Almanya, dünyanın dördüncü en güçlü ekonomisi ve Avrupa Birliği'nin en büyük üye devleti ve sonuçta CDU'nun ilerde başbakan adayı olacak kişinin dış politikayı en hızlı bir biçimde hele de Avrupa Birliği kritik bir süreçten geçerken öğrenmesi aciliyet arz ediyor. AB'nin sınırlarının genişlemesinin yarattığı etki temel üye ülkeler üzerinde hâlâ devam ederken buna mülteci konusu, İngiltere'nin topluluktan çekilmesi, AB'nin ortak savunma, ortak ordu kararı eklenmişken, AB ve dünya siyasetinde Almanya'nın rolü daha da büyüdü. Merkel 2021'e kadar Almanya'nın Suriye konusu dahil Orta Doğu ihtilaflarında daha aktif rol almasına izin verecek. Avrupa Birliği için de Merkel'in 3 yıllık son döneminde kendisinin başrolde olduğu tüm bu önemli konularda unutulmaz ve baskın bir performans sergileyerek jübilesini yapacak. Ancak yine de tüm konular 2021'de sonlamayacağından Almanya'nın dünya politikasında giderek büyüyen rolünün içini de Merkel'den sonra seçilecek yeni şansölye doldurmak zorunda.
Yeni parti lideri Annegret Kramp-Karrenbauer, tahmin edilemez dünya siyasi kargaşası içinde kuracağı oyun planına Almanya'nın çıkarlarını nasıl tanımlayacak önemli bir soru. Agresif ve hırslı bir dış politika oyunu mu kuracak yoksa sakin ve bütünleştirici, popüler dilden uzak var olan AB demokratik değerleri mi önceliği olacak bunu tahmin etmek için henüz çok erken. Şimdilik görünen Merkel'in sakin ve dengeleyici tarzının en azından bir süre yeni parti liderince de devam ettirileceğidir.

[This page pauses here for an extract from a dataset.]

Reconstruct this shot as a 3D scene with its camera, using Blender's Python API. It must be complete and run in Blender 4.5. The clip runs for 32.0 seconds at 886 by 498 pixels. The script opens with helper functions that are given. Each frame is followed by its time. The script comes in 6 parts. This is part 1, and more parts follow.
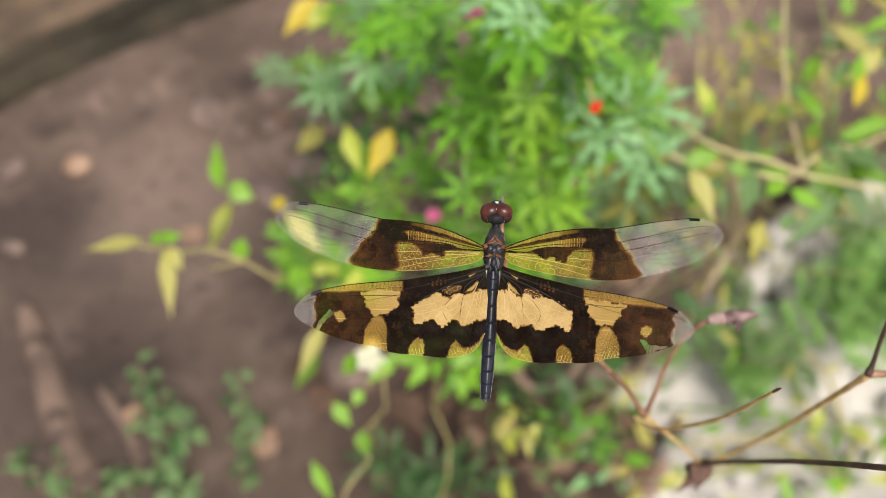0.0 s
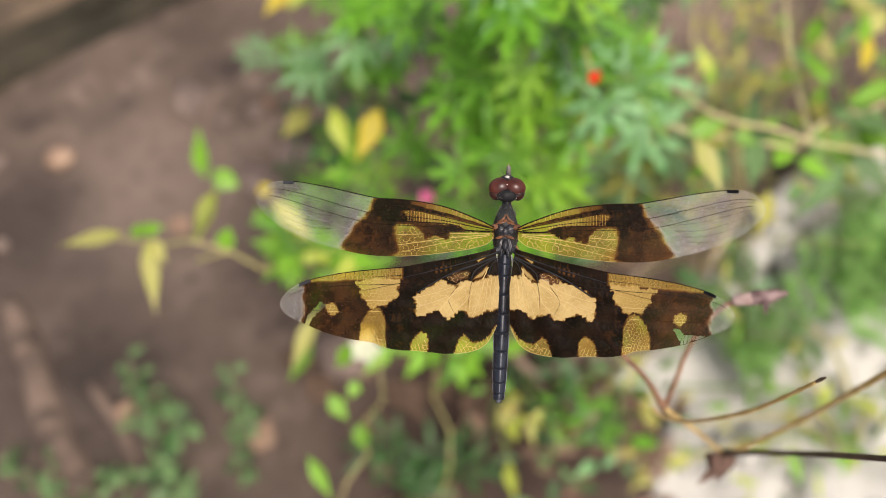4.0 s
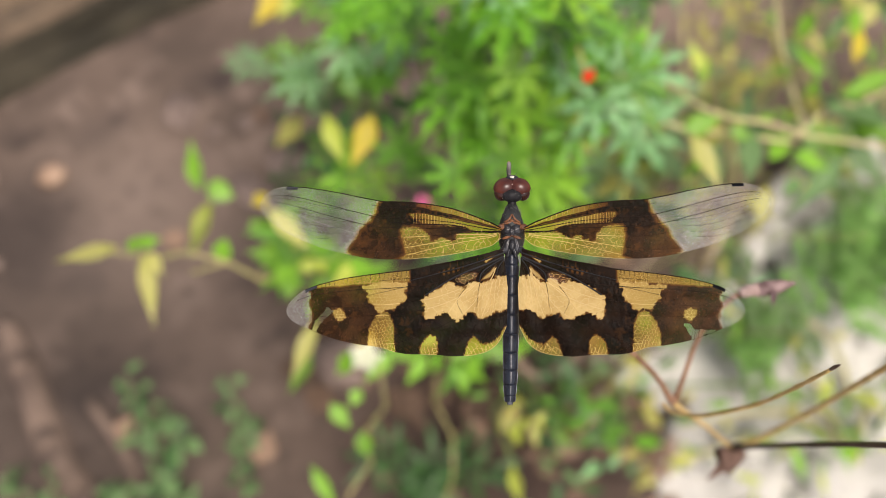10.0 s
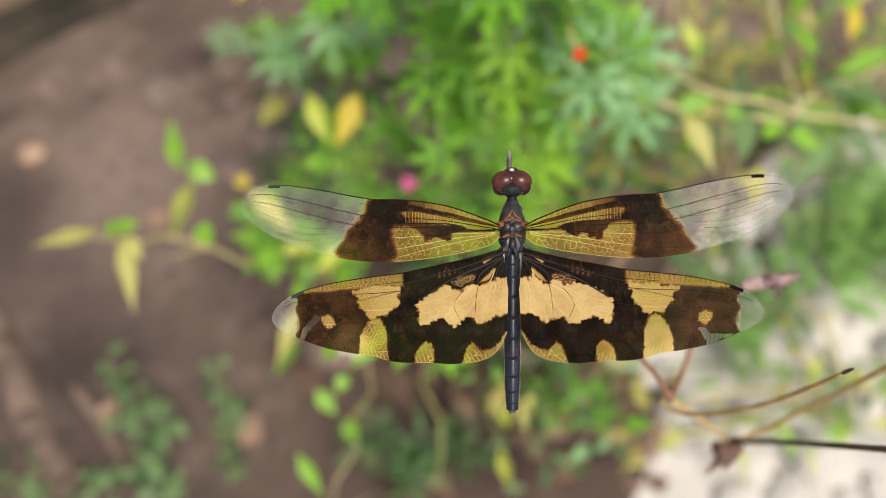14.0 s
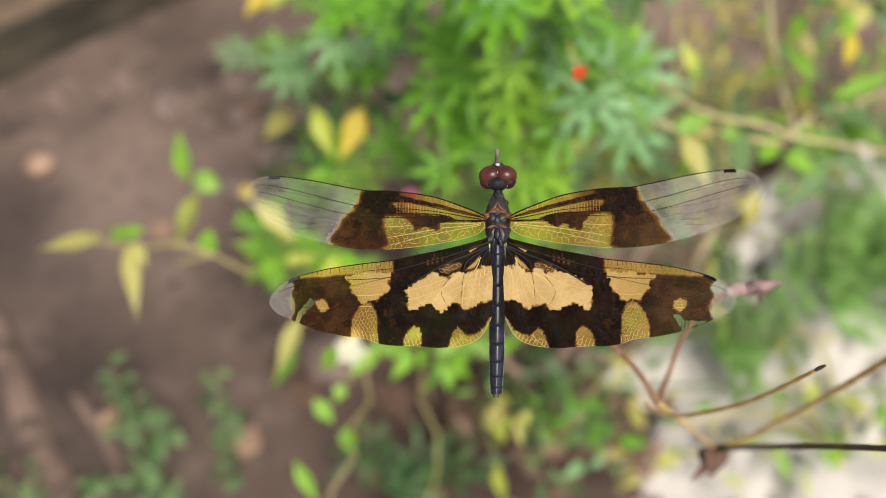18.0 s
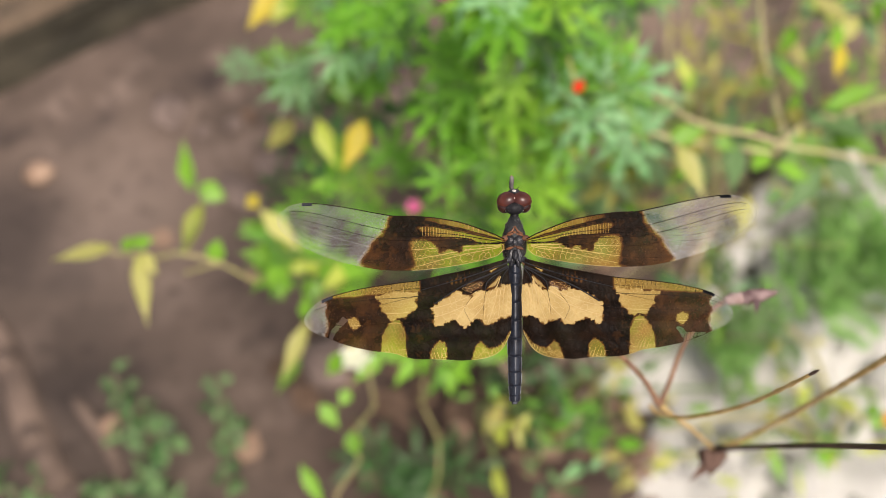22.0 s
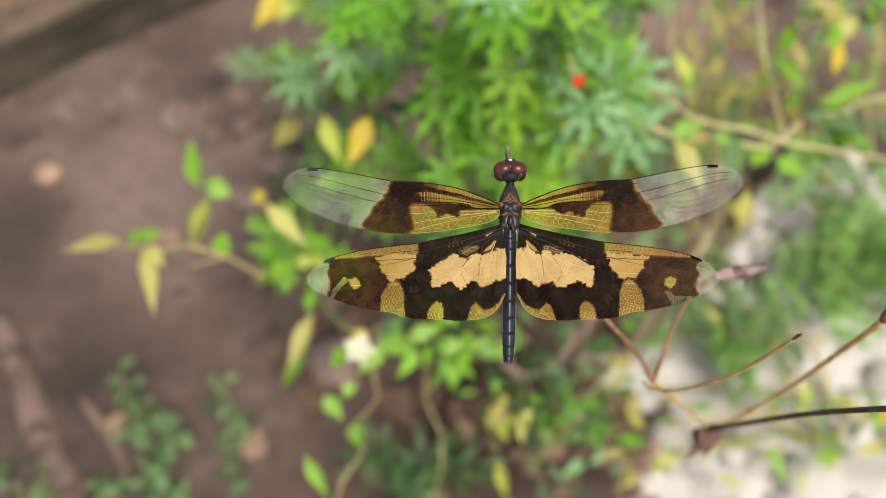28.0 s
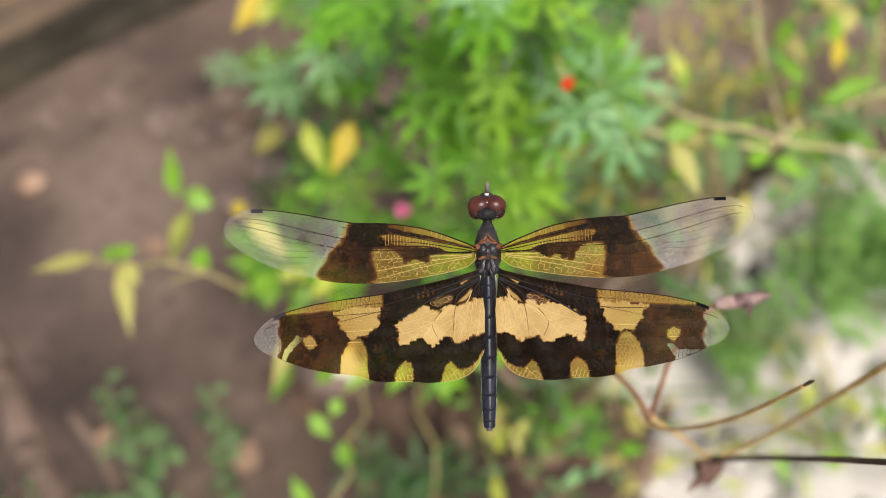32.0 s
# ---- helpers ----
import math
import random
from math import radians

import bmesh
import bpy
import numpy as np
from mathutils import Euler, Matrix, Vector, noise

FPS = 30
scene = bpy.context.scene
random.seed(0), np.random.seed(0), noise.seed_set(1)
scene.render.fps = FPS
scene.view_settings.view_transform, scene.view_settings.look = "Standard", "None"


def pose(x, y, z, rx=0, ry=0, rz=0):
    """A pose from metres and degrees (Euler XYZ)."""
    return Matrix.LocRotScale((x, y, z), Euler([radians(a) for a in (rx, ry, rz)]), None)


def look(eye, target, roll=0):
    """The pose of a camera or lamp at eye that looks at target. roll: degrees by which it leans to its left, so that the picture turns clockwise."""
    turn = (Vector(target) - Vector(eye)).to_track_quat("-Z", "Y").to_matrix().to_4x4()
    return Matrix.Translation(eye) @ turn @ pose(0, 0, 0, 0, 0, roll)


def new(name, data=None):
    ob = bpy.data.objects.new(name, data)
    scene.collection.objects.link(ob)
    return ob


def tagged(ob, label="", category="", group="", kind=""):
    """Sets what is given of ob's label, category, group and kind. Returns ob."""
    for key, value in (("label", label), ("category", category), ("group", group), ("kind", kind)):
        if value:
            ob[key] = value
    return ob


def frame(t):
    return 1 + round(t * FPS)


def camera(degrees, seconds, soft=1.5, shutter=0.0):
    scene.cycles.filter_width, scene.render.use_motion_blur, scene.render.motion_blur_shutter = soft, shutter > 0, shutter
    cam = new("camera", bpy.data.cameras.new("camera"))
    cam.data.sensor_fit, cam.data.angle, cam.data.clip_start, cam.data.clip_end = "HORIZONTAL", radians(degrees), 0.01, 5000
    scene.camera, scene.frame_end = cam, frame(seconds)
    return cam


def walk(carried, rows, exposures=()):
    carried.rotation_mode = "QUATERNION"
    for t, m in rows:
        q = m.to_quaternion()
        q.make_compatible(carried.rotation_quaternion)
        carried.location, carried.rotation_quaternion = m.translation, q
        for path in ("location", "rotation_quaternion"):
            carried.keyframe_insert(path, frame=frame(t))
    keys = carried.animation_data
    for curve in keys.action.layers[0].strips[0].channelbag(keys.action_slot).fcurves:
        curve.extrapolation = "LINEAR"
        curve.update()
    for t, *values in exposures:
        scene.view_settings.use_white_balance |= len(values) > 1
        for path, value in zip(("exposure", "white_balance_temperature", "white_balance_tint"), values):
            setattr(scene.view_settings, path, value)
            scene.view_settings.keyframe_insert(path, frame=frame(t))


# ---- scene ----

Jeopolitik ihtilaflar, dünyada otoriter rejimlerin yükselişi, son derece istikrarsız bir sürece soktu tüm ülkeleri. ABD, Çin, Rusya gibi büyük güçlerin sert çatışması olasılığı, AB'ye karşı buralardan gelebilecek tehdit, liberal dünya düzenine saldırı ve Batı'nın bütünlüğünün aşınması - bunlar Merkel'in halefini bekleyen büyük zorluklar. Bu durumda Almanya-Türkiye ilişkilerini de Kramp-Karrenbauer'nın Merkel'den devraldığı biçimde devam ettireceğini düşünmek yanlış olmaz. Bu bağlamda mülteci krizi nedeniyle Erdoğan'la ilişkileri dostluk çerçevesinde tutacaktır. Türkiye'de yatırımlara devam etmek, ilişkileri güçlendirme konusu bugünkü şekliyle kalacak gibi görünüyor.